# Task description:
Return all of the data exactly as written, without the pictures.

[START]

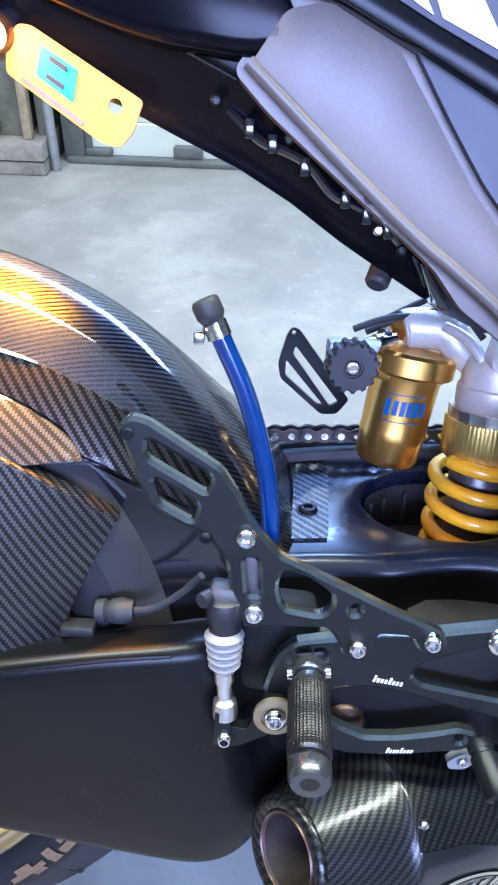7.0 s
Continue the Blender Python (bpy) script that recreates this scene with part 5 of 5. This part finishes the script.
for k, (a, hgt) in enumerate(((-42, 0.015), (-29, 0.013), (-17, 0.013), (-6, 0.013), (5, 0.013), (17, 0.013))):
    rings = []
    for da in (0, 4, 8):
        t = radians(a + da + 6)
        c = TOP + down * 0.046
        ring = [c + down * (s * hgt / 2 + 0.0022 * math.sin(t)) + Vector((math.sin(t), -math.cos(t), 0)) * 0.0306 for s in (-1, 1)]
        rings.append(ring)
    part("maker_mark", loft(rings, False, False), "blueink", res, "blue printed block" if k == 0 else "")
for s in (0.034, 0.058):
    rings = [[TOP + down * (s + d + 0.0022 * math.sin(radians(a))) + Vector((math.sin(radians(a)), -math.cos(radians(a)), 0)) * 0.0305 for d in (0, 0.0008)] for a in range(-40, 32, 8)]
    part("mark_line", loft(rings, False, False), "blueink", res)
KX, KY, KZ = 0.4203, -0.0004, 0.5617
knob = part("adjuster_knob", lathe([(0, 0.0), (0.017, 0.0), (0.0195, 0.002), (0.0195, 0.017), (0.0175, 0.020), (0.008, 0.0202), (0.0075, 0.0182), (0, 0.0182)], (KX, KY + 0.012, KZ), (0, -1, 0), 112, lambda t, h: 1 + (0.09 * max(-0.6, min(0.6, 1.6 * math.cos(15 * t))) if h not in (0.0202, 0.0182) else 0.0)), "soft", bike, "black ribbed adjuster knob", 30)
bolt(KX, KY - 0.006, KZ, knob, 0.0062, 0.003, "steel")
part("knob_mount", hull_box([(0.402, 0.008, 0.55), (0.43, 0.008, 0.552), (0.43, 0.03, 0.552), (0.402, 0.03, 0.55), (0.403, 0.008, 0.578), (0.444, 0.008, 0.577), (0.444, 0.03, 0.577), (0.403, 0.03, 0.578)], 0.003), "zinc", knob)
part("hose_union", lathe([(0, 0), (0.006, 0), (0.006, 0.01), (0.0075, 0.01), (0.0075, 0.016), (0.0055, 0.017), (0.0055, 0.03), (0, 0.03)], (0.434, 0.03, 0.571), (0.9, 0.55, 0.1), 12), "steel", knob)
part("cable_tie", lathe([(0.006, 0), (0.0085, 0), (0.0085, 0.004), (0.006, 0.004)], (0.450, 0.045, 0.574), (0.9, 0.5, 0.1), 10), "ink", knob)
for pts in (((0.428, 0.06, 0.578), (0.455, 0.065, 0.587), (0.49, 0.07, 0.592), (0.53, 0.07, 0.612)), ((0.440, 0.07, 0.574), (0.48, 0.075, 0.590), (0.515, 0.075, 0.595), (0.54, 0.07, 0.572)), ((0.45, 0.08, 0.580), (0.49, 0.085, 0.600), (0.53, 0.08, 0.62))):
    part("wiring", tube(pts, 0.0030, 8), "soft", bike, "black wiring hose")
for k in range(10):
    part("hose_rib", lathe([(0.0046, 0), (0.0054, 0.0006), (0.0046, 0.0012)], (0.510 + 0.002 * k, 0.0755, 0.5945 - 0.0008 * k), (1, 0, -0.4), 10), "cast", arm)

# ---- hoses ----
hose = part("breather_hose", tube([(0.3235, -0.117, 0.612), (0.329, -0.117, 0.601), (0.343, -0.117, 0.570), (0.3545, -0.117, 0.532), (0.360, -0.117, 0.500), (0.3615, -0.116, 0.470), (0.361, -0.11, 0.435)], 0.0060, 14), "hose", bike, "blue silicone breather hose")
part("hose_clamp", lathe([(0.0062, 0), (0.0074, 0.0), (0.0074, 0.009), (0.0062, 0.009)], (0.3265, -0.117, 0.6055), (-0.42, 0, 0.9), 24), "steel", hose, "steel hose clamp")
part("clamp_screw", box(0.312, 0.318, -0.126, -0.116, 0.602, 0.609, 0.001), "steel", hose)
part("breather_filter", lathe([(0, 0), (0.006, 0), (0.007, 0.002), (0.0082, 0.004), (0.0082, 0.012), (0.007, 0.014), (0, 0.014)], (0.3228, -0.117, 0.6135), (-0.42, 0, 0.9), 28, lambda t, h: 1 + 0.02 * math.cos(14 * t)), "soft", hose, "small black breather filter")

# ---- far-side heel guard ----
fin_out = arc([(0.384, 0.553), (0.391, 0.551), (0.448, 0.478), (0.436, 0.462), (0.419, 0.461), (0.374, 0.499), (0.371, 0.515), (0.379, 0.546)], 0.004)
fin_in = [arc([(0.388, 0.534), (0.437, 0.475), (0.428, 0.470), (0.386, 0.525)], 0.003), arc([(0.379, 0.519), (0.421, 0.471), (0.414, 0.472), (0.379, 0.502)], 0.003), ring2(0.3855, 0.5475, 0.0022, 10)]
part("heel_guard", plate(fin_out, [list(reversed(h)) for h in fin_in], 0.183, 0.189, 0.0008), "black", bike, "black machined far heel guard with long slots", smooth=18)

# ---- rear sets ----
def bright_edges(ob):
    """Gives a machined plate's cut edges a brighter metal, in place of the light they catch."""
    ob.data.materials.append(M["sheen"])
    for p in ob.data.polygons:
        p.material_index = 0 if abs(p.normal.y) > 0.9 else 1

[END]

# Result for this task:
7.0 s
Continue the Blender Python (bpy) script that recreates this scene with part 5 of 5. This part finishes the script.
for k, (a, hgt) in enumerate(((-42, 0.015), (-29, 0.013), (-17, 0.013), (-6, 0.013), (5, 0.013), (17, 0.013))):
    rings = []
    for da in (0, 4, 8):
        t = radians(a + da + 6)
        c = TOP + down * 0.046
        ring = [c + down * (s * hgt / 2 + 0.0022 * math.sin(t)) + Vector((math.sin(t), -math.cos(t), 0)) * 0.0306 for s in (-1, 1)]
        rings.append(ring)
    part("maker_mark", loft(rings, False, False), "blueink", res, "blue printed block" if k == 0 else "")
for s in (0.034, 0.058):
    rings = [[TOP + down * (s + d + 0.0022 * math.sin(radians(a))) + Vector((math.sin(radians(a)), -math.cos(radians(a)), 0)) * 0.0305 for d in (0, 0.0008)] for a in range(-40, 32, 8)]
    part("mark_line", loft(rings, False, False), "blueink", res)
KX, KY, KZ = 0.4203, -0.0004, 0.5617
knob = part("adjuster_knob", lathe([(0, 0.0), (0.017, 0.0), (0.0195, 0.002), (0.0195, 0.017), (0.0175, 0.020), (0.008, 0.0202), (0.0075, 0.0182), (0, 0.0182)], (KX, KY + 0.012, KZ), (0, -1, 0), 112, lambda t, h: 1 + (0.09 * max(-0.6, min(0.6, 1.6 * math.cos(15 * t))) if h not in (0.0202, 0.0182) else 0.0)), "soft", bike, "black ribbed adjuster knob", 30)
bolt(KX, KY - 0.006, KZ, knob, 0.0062, 0.003, "steel")
part("knob_mount", hull_box([(0.402, 0.008, 0.55), (0.43, 0.008, 0.552), (0.43, 0.03, 0.552), (0.402, 0.03, 0.55), (0.403, 0.008, 0.578), (0.444, 0.008, 0.577), (0.444, 0.03, 0.577), (0.403, 0.03, 0.578)], 0.003), "zinc", knob)
part("hose_union", lathe([(0, 0), (0.006, 0), (0.006, 0.01), (0.0075, 0.01), (0.0075, 0.016), (0.0055, 0.017), (0.0055, 0.03), (0, 0.03)], (0.434, 0.03, 0.571), (0.9, 0.55, 0.1), 12), "steel", knob)
part("cable_tie", lathe([(0.006, 0), (0.0085, 0), (0.0085, 0.004), (0.006, 0.004)], (0.450, 0.045, 0.574), (0.9, 0.5, 0.1), 10), "ink", knob)
for pts in (((0.428, 0.06, 0.578), (0.455, 0.065, 0.587), (0.49, 0.07, 0.592), (0.53, 0.07, 0.612)), ((0.440, 0.07, 0.574), (0.48, 0.075, 0.590), (0.515, 0.075, 0.595), (0.54, 0.07, 0.572)), ((0.45, 0.08, 0.580), (0.49, 0.085, 0.600), (0.53, 0.08, 0.62))):
    part("wiring", tube(pts, 0.0030, 8), "soft", bike, "black wiring hose")
for k in range(10):
    part("hose_rib", lathe([(0.0046, 0), (0.0054, 0.0006), (0.0046, 0.0012)], (0.510 + 0.002 * k, 0.0755, 0.5945 - 0.0008 * k), (1, 0, -0.4), 10), "cast", arm)

# ---- hoses ----
hose = part("breather_hose", tube([(0.3235, -0.117, 0.612), (0.329, -0.117, 0.601), (0.343, -0.117, 0.570), (0.3545, -0.117, 0.532), (0.360, -0.117, 0.500), (0.3615, -0.116, 0.470), (0.361, -0.11, 0.435)], 0.0060, 14), "hose", bike, "blue silicone breather hose")
part("hose_clamp", lathe([(0.0062, 0), (0.0074, 0.0), (0.0074, 0.009), (0.0062, 0.009)], (0.3265, -0.117, 0.6055), (-0.42, 0, 0.9), 24), "steel", hose, "steel hose clamp")
part("clamp_screw", box(0.312, 0.318, -0.126, -0.116, 0.602, 0.609, 0.001), "steel", hose)
part("breather_filter", lathe([(0, 0), (0.006, 0), (0.007, 0.002), (0.0082, 0.004), (0.0082, 0.012), (0.007, 0.014), (0, 0.014)], (0.3228, -0.117, 0.6135), (-0.42, 0, 0.9), 28, lambda t, h: 1 + 0.02 * math.cos(14 * t)), "soft", hose, "small black breather filter")

# ---- far-side heel guard ----
fin_out = arc([(0.384, 0.553), (0.391, 0.551), (0.448, 0.478), (0.436, 0.462), (0.419, 0.461), (0.374, 0.499), (0.371, 0.515), (0.379, 0.546)], 0.004)
fin_in = [arc([(0.388, 0.534), (0.437, 0.475), (0.428, 0.470), (0.386, 0.525)], 0.003), arc([(0.379, 0.519), (0.421, 0.471), (0.414, 0.472), (0.379, 0.502)], 0.003), ring2(0.3855, 0.5475, 0.0022, 10)]
part("heel_guard", plate(fin_out, [list(reversed(h)) for h in fin_in], 0.183, 0.189, 0.0008), "black", bike, "black machined far heel guard with long slots", smooth=18)

# ---- rear sets ----
def bright_edges(ob):
    """Gives a machined plate's cut edges a brighter metal, in place of the light they catch."""
    ob.data.materials.append(M["sheen"])
    for p in ob.data.polygons:
        p.material_index = 0 if abs(p.normal.y) > 0.9 else 1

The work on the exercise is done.